Questo articolo è stato pubblicato da questo sito
Entro il 2050, la calotta polare dell’Artico potrebbe trovarsi senza ghiaccio durante l’estate. È quanto emerge da un nuovo studio condotto dall’Istituto di scienze dell’atmosfera e del clima del Consiglio nazionale delle ricerche (Cnr-Isac), in collaborazione con l’Istituto di scienze polari (Isp), che ha ricostruito il comportamento della calotta artica al variare della temperatura globale, studiando l’evoluzione dei ghiacci tra 36mila e 44mila anni fa.
Ogni anno il ghiaccio marino dell’Artico attraversa un ciclo stagionale, crescendo in superficie e spessore durante i mesi invernali più freddi, prima di ridursi con l’aumento delle temperature in primavera e in estate, con i minimi che si verificano solitamente a settembre. Da quando sono iniziate le misurazioni satellitari, negli anni ‘70, i dati hanno mostrato un calo record dei livelli minimi dei ghiacci negli ultimi 3 anni.
In base alle rilevazioni dell’Agenzia spaziale europea (Esa), la perdita di ghiaccio dipende proprio dall’aumentare delle temperature, attualmente causata dalle emissioni globali di CO2, e anche una riduzione “sostanziale” delle emissioni non impedirà la scomparsa dei ghiacci estivi nel 2050. La perdita di questo ghiaccio marino avrà un profondo impatto sul nostro ambiente, influenzando le correnti oceaniche e accelerando il riscaldamento dell’Artico. Infatti, con una diminuzione delle superfici ghiacciate, le aree di mare aperto assorbono più calore, provocando un aumento della temperatura degli oceani e dando inizio a un ciclo di riscaldamento e scioglimento.
Lo studio Sea ice fluctuations in the Baffin Bay and the Labrador Sea during glacial abrupt climate changes, del Cnr-Isac e Isp, ha rafforzato le previsioni dell’Esa e confermato il pericolo, ormai quasi certo, di una totale scomparsa dei ghiacci estivi del circolo polare artico. I risultati dello studio, infatti, hanno mostrato come il tempo di reazione del ghiaccio marino a bruschi aumenti di temperatura sia quasi istantaneo, o avvenga nell’arco di massimo 10 anni, “passando da una spessa copertura pluriennale e persistente, a condizioni di mare aperto e ghiaccio stagionale”.

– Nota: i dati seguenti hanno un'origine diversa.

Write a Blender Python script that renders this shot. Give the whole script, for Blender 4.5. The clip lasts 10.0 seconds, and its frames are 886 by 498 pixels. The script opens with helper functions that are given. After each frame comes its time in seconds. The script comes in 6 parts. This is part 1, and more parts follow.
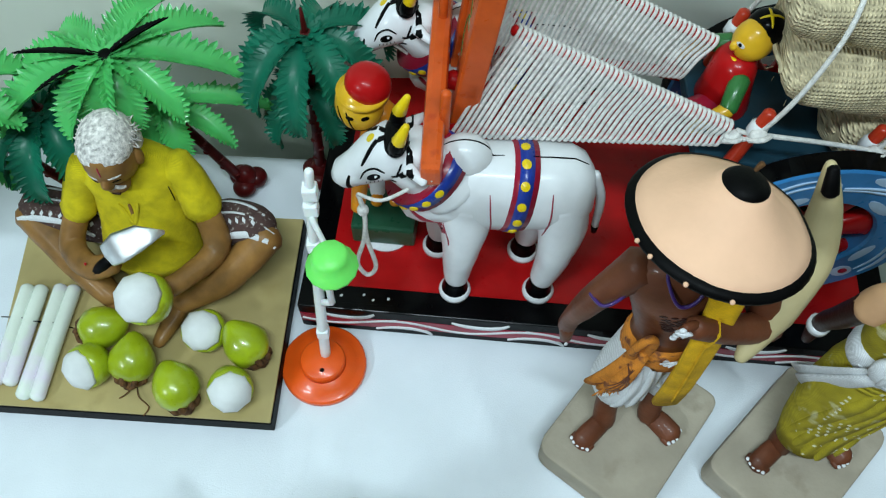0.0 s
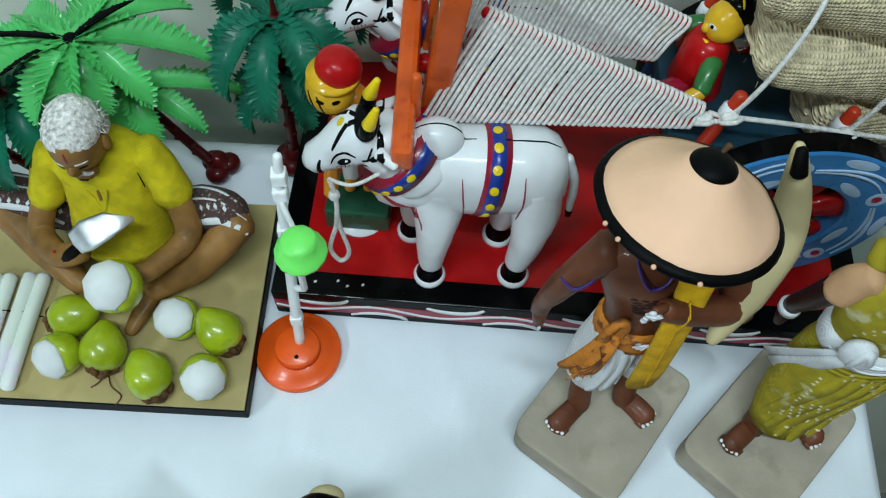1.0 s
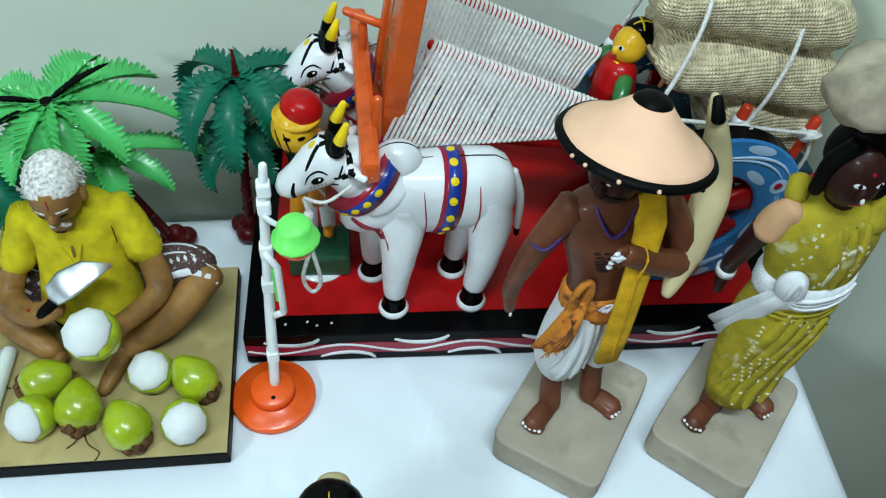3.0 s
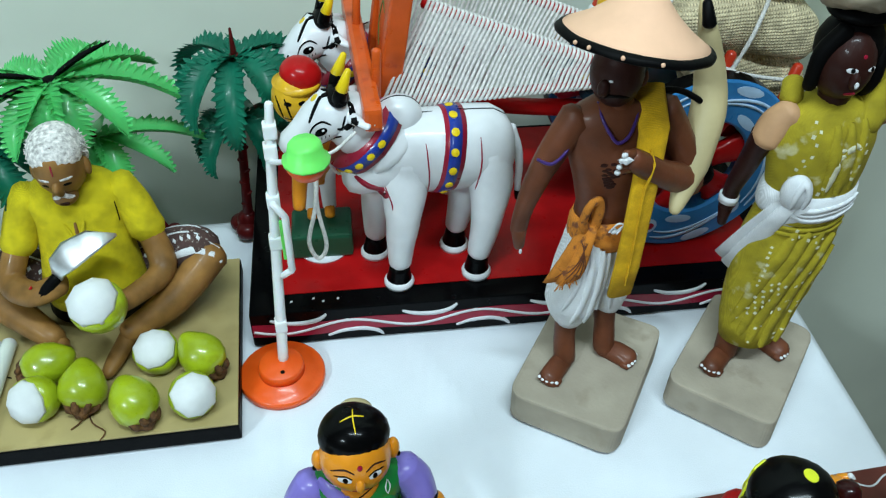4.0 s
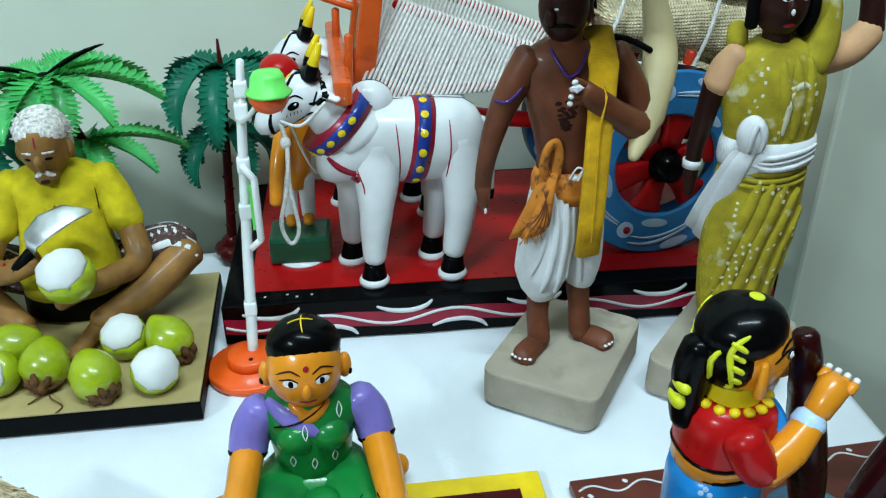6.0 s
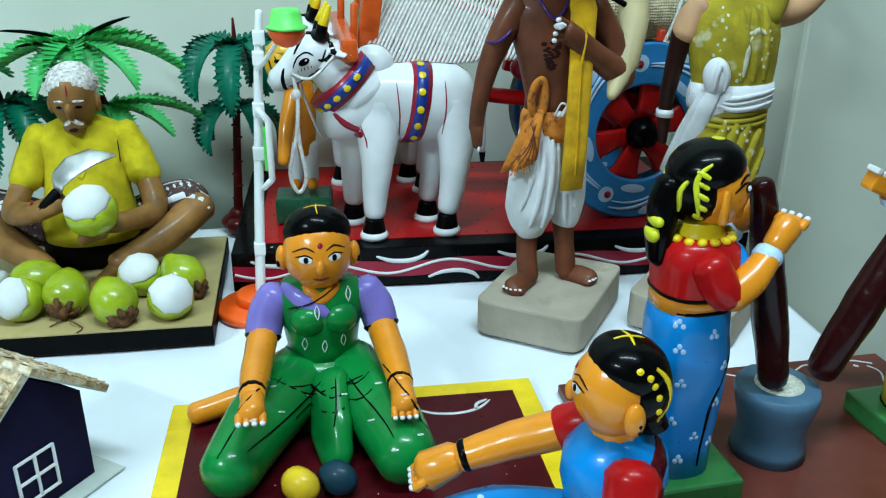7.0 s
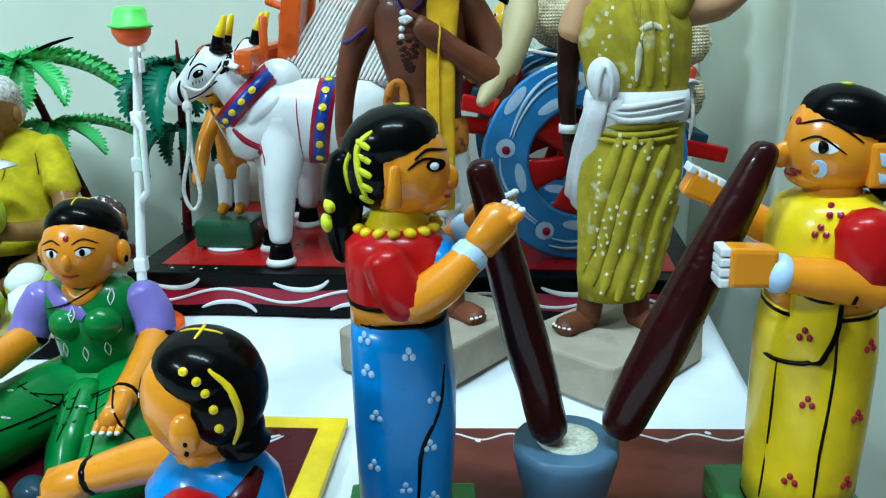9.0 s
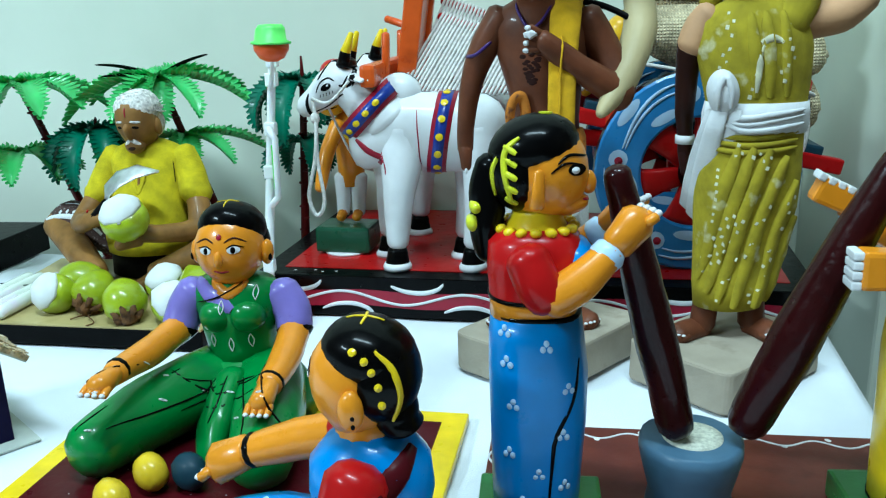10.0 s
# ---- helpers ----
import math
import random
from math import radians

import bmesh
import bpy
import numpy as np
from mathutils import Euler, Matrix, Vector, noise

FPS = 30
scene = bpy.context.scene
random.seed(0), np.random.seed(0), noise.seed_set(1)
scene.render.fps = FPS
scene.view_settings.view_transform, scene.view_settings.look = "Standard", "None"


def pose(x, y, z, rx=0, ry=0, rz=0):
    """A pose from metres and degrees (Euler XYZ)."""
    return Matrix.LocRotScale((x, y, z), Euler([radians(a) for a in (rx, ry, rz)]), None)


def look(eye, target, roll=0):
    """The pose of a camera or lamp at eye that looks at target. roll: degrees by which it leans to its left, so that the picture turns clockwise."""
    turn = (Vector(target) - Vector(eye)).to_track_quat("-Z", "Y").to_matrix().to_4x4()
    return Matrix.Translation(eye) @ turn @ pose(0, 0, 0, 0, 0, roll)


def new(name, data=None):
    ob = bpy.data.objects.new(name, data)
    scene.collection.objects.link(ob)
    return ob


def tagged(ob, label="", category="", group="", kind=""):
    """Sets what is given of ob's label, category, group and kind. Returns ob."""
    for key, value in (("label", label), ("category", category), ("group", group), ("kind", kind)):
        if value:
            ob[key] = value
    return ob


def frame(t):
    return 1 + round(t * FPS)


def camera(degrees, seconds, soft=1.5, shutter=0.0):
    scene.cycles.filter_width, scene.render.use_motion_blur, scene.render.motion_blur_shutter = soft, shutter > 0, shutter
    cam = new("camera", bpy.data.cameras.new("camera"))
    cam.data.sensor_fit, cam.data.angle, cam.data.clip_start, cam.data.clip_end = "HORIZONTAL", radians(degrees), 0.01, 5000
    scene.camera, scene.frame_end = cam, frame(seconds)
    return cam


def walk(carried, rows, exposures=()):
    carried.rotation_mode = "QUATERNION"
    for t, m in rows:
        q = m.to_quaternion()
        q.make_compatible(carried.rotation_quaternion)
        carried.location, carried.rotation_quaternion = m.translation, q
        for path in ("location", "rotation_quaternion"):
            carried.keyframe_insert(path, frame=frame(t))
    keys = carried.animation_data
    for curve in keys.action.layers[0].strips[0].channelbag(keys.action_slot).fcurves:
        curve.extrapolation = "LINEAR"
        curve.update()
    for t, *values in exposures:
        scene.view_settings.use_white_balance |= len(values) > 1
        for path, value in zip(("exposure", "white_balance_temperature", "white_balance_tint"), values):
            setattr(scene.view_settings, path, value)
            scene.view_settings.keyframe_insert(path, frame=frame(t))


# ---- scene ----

Per ottenere questi risultati, gli scienziati hanno combinato i dati relativi a due cambiamenti record nei ghiacci marini artici, osservati attraverso l’analisi dei sali marini (come bromo e sodio) presenti in una cosiddetta carota glaciale, estratta in Groenlandia nord-occidentale, e sull’associazione di bio-marcatori presenti in una carota di sedimento marino prelevata nel Mare di Labrador. Con il termine “carota” si identificano delle sezioni cilindriche di suolo, ghiaccio o roccia, prelevate per effettuare dei campionamenti conosciuti con il termine carotaggio. Il carotaggio può essere usato per cercare risorse minerarie, in archeologia, per analizzare la composizione del terreno oppure, come in questo caso, per ottenere utili indicazioni sull’evoluzione delle condizioni climatiche della Terra.